Когда де Голль создал комитет «Свободная Франция», Пешков стал его главным помощником в поиске союзников и для начала помог найти оружие для его армии. Именно де Голль сделал Пешкова, которому очень доверял, генералом, несмотря на то, что формального образования, даже начального, у Зиновия не было. В 1944 году он получил статус посла, но уже с 1943-го был главой дипмиссии в Китае до 46-го, и далее до 1949 года – в Японии. В отставку он вышел в 1950 году в звании генерала корпуса. Говорят, что другого иностранца, которому бы удалось осилить в этой стране два столь сложных поприща – военное и дипломатическое, – Франция не помнит. Когда в 60-х Франция начала терять колонии, 80-летнего Пешкова снова отправили решать спорные вопросы, теперь уже к президенту Китайской республики Чан Кайши.

Столь блестящую биографию ему пришлось то ли выкрасть у судьбы, то ли обменять на жизнь обычного человека. Зачем и почему – никто не объяснит. Зиновий Пешков умер в военном госпитале на окраине Парижа, кстати, в том самом, в который он приехал после своего первого ранения с простреленной рукой. В этот раз он почувствовал себя плохо дома, в своей скромной двухкомнатной квартирке в Париже, собрал вещи, вызвал такси, а по приезде обрадовался, что медсестра, принимавшая его, оказалась родом из Нижнего Новгорода.
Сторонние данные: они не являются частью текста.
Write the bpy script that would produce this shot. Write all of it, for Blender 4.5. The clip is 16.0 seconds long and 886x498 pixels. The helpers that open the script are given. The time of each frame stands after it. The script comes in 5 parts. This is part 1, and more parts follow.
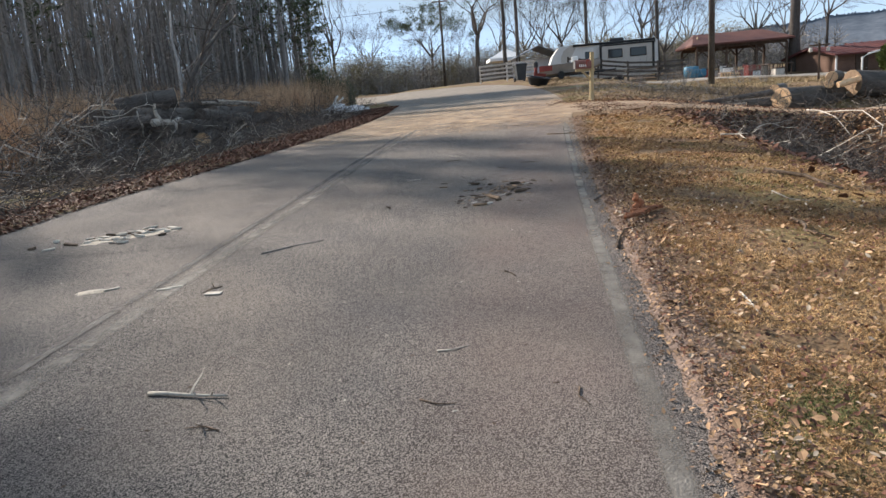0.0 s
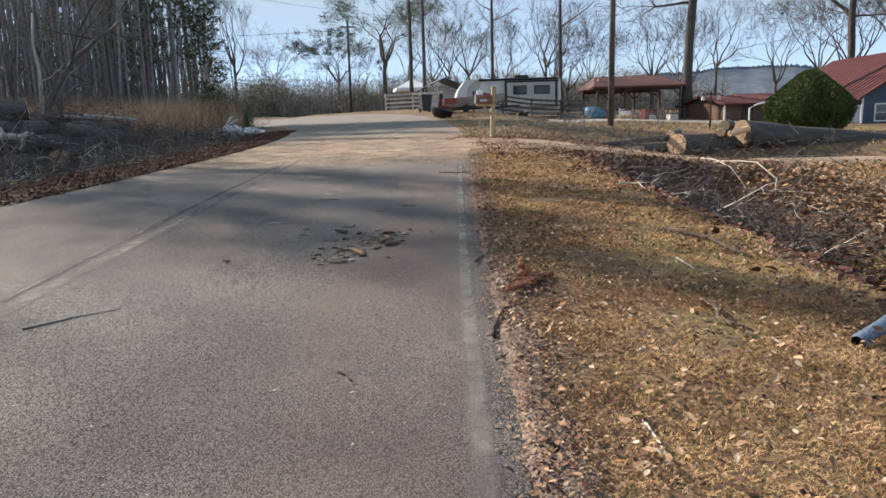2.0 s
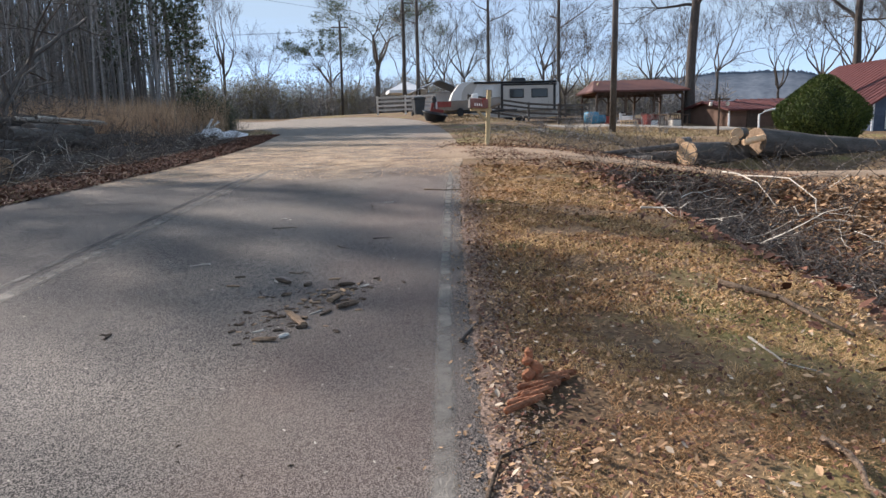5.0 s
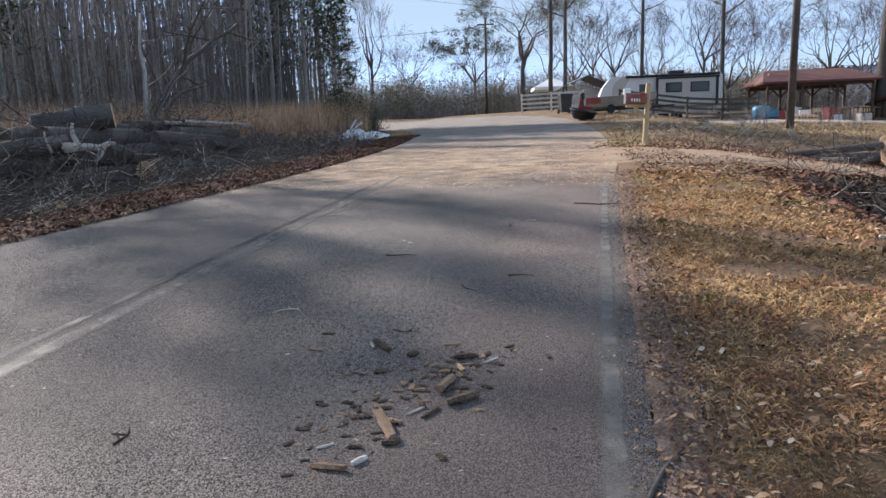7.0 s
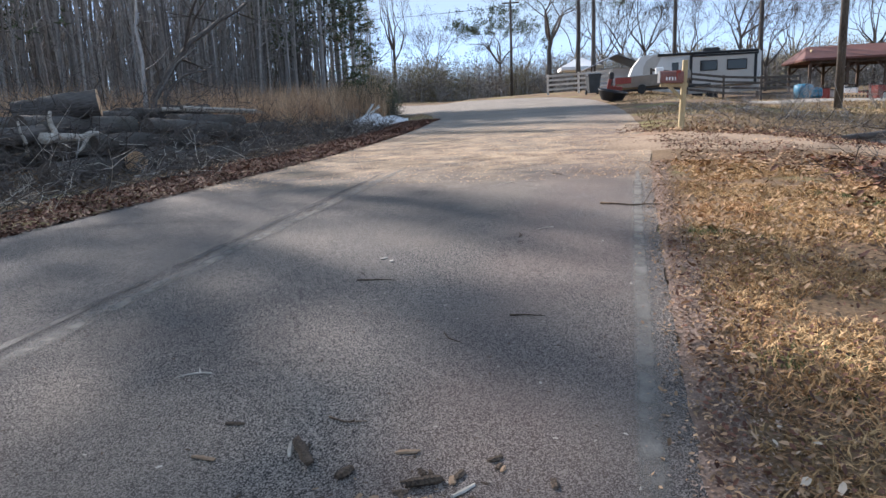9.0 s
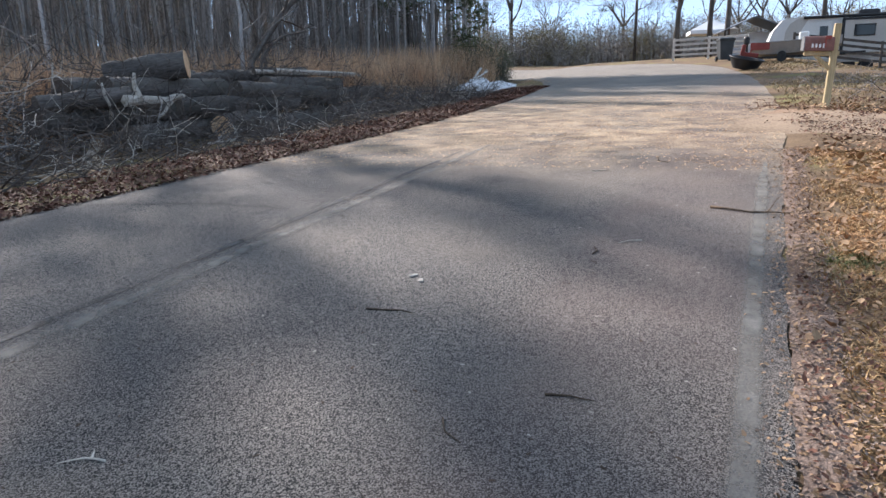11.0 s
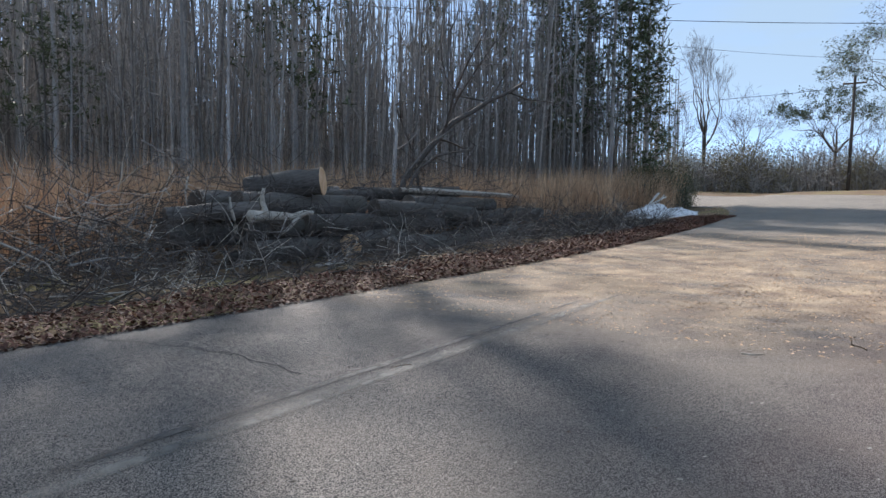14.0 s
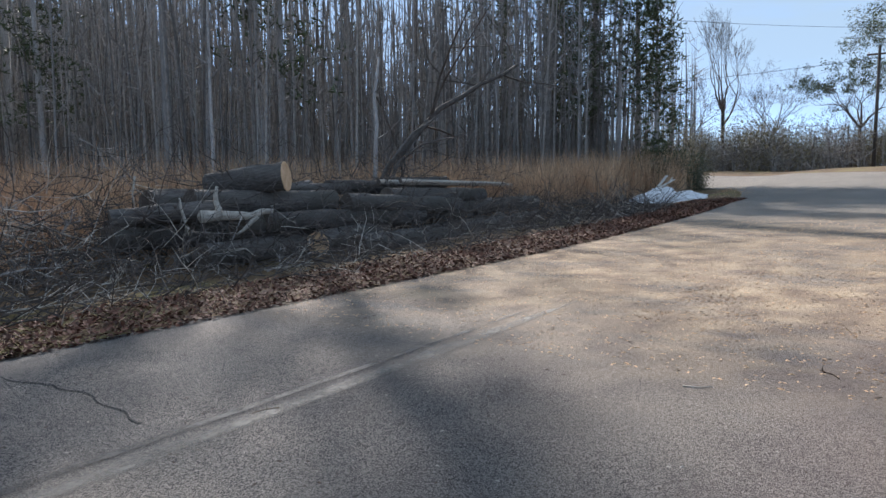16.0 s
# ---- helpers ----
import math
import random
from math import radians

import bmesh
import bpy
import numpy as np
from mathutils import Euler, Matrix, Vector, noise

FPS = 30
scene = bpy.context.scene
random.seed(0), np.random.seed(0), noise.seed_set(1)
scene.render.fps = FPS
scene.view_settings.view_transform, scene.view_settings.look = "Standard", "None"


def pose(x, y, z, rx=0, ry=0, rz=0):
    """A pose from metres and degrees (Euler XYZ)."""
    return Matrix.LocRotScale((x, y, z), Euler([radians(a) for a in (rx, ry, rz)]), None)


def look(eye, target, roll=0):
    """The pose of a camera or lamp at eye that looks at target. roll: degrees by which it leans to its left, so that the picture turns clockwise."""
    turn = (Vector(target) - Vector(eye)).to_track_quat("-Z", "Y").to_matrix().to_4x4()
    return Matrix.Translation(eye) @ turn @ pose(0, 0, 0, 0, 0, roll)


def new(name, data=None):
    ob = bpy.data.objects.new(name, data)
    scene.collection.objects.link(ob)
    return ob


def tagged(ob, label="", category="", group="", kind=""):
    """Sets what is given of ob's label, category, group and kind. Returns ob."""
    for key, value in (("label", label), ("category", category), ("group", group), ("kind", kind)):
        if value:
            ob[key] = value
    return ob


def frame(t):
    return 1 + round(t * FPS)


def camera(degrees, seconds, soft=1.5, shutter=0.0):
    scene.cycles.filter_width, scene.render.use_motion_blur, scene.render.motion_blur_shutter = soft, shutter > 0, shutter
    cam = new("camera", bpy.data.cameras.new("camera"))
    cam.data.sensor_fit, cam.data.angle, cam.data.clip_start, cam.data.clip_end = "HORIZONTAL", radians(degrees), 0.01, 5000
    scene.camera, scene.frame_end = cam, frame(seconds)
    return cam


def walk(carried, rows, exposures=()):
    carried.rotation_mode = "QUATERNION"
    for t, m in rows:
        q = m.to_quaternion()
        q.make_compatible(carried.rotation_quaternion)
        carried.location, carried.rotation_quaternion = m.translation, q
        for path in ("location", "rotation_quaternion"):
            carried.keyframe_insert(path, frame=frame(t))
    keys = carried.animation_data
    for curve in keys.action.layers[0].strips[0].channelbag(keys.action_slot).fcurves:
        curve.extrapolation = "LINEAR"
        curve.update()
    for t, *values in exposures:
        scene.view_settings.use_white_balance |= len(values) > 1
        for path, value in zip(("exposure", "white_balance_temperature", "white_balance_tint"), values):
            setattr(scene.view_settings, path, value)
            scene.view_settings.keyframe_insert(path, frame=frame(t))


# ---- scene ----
cam = camera(66.3, 16.0)
PATH = [
    (0, (-0.033, -0.065, 1.478), (-0.155, 1.731, 1.095), -4.8),
    (0.5, (0.131, 0.312, 1.481), (0.073, 2.111, 1.102), -4.5),
    (1, (0.187, 0.649, 1.468), (0.203, 2.444, 1.064), -3.1),
    (1.5, (0.217, 0.985, 1.511), (0.336, 2.777, 1.106), -1.5),
    (2, (0.403, 1.266, 1.534), (0.537, 3.072, 1.209), -1.7),
    (2.5, (0.498, 1.535, 1.546), (0.639, 3.344, 1.241), -1.8),
    (3, (0.475, 1.862, 1.577), (0.625, 3.672, 1.280), -1.2),
    (3.5, (0.551, 2.179, 1.550), (0.711, 3.987, 1.249), -2.2),
    (3.7, (0.597, 2.327, 1.593), (0.762, 4.134, 1.291), -2.6),
    (5.8, (0.708, 3.798, 1.680), (0.827, 5.605, 1.355), 0.0),
    (6, (0.693, 4.011, 1.699), (0.788, 5.823, 1.387), -0.0),
    (6.5, (0.718, 4.398, 1.673), (0.619, 6.209, 1.364), -1.0),
    (7, (0.718, 4.819, 1.687), (0.485, 6.618, 1.374), -1.9),
    (7.5, (0.674, 5.233, 1.719), (0.443, 7.025, 1.371), -2.3),
    (8, (0.710, 5.614, 1.714), (0.451, 7.404, 1.380), -2.6),
    (8.2, (0.734, 5.744, 1.715), (0.461, 7.531, 1.376), -2.7),
    (10.3, (0.925, 7.154, 1.754), (0.534, 8.903, 1.338), -0.8),
    (10.5, (0.922, 7.275, 1.799), (0.492, 9.010, 1.357), -0.8),
    (11, (1.025, 7.605, 1.805), (0.432, 9.291, 1.367), -1.4),
    (11.5, (1.085, 7.949, 1.835), (0.446, 9.621, 1.411), 0.8),
    (12, (1.015, 8.305, 1.882), (0.256, 9.953, 1.570), 1.8),
    (12.5, (1.070, 8.654, 1.912), (0.291, 10.310, 1.721), 3.3),
    (13, (1.132, 8.991, 1.946), (0.269, 10.608, 1.780), 3.4),
    (13.5, (1.118, 9.331, 1.970), (0.155, 10.894, 1.842), 2.9),
    (14, (1.147, 9.688, 1.958), (0.102, 11.197, 1.826), 1.0),
    (14.5, (1.181, 10.027, 2.003), (0.079, 11.496, 1.886), 0.2),
    (15, (1.221, 10.350, 2.057), (0.129, 11.828, 1.964), 0.6),
    (15.5, (1.301, 10.689, 2.077), (0.213, 12.171, 1.995), 0.7),
    (16, (1.404, 10.992, 2.097), (0.310, 12.462, 1.926), -0.5),
]
walk(cam, [(t, look(eye, target, roll)) for t, eye, target, roll in PATH], exposures=[(0.0, 0.84, 6600, 14), (3.5, 0.8, 6500, 15), (6.5, 0.87, 6250, 18), (8.0, 0.94, 6150, 17), (10.4, 1.17, 6150, 17), (11.2, 1.1, 6100, 16), (12.8, 0.76, 6050, 14), (14.5, 0.86, 6050, 14), (16.0, 0.82, 6050, 14)])

# ---- sky and sun ----
SUN_AZ, SUN_EL = -52.0, 31.0
world = bpy.data.worlds.new("sky")
scene.world = world
world.use_nodes = True
wn = world.node_tree.nodes
sky = wn.new("ShaderNodeTexSky")
sky.sky_type, sky.sun_disc = "NISHITA", False
sky.sun_elevation, sky.sun_rotation = radians(SUN_EL), radians(SUN_AZ)
sky.air_density, sky.dust_density, sky.ozone_density, sky.altitude = 0.60, 0.0, 2.2, 1200
wn["Background"].inputs["Strength"].default_value = 0.14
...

Когда понял, что умирает, он позвал православного священника, своего старого друга Николая Оболянского, хотя никогда особенно в Б-га не верил. Его отпевали в соборе Александра Невского на улице Дарю (rue Daru), а хоронили как национального героя Франции на русском кладбище Сен-Женевьев-де-Буа под Парижем. Ни жены, ни детей, ни внуков. В последний путь Пешкова провожали ветераны французского легиона. Об этих похоронах писали все ведущие издания Европы и Америки, но не советские. В изголовье гроба во время прощания стояла свеча, рядом с ней – портрет Горького и награды русского легионера.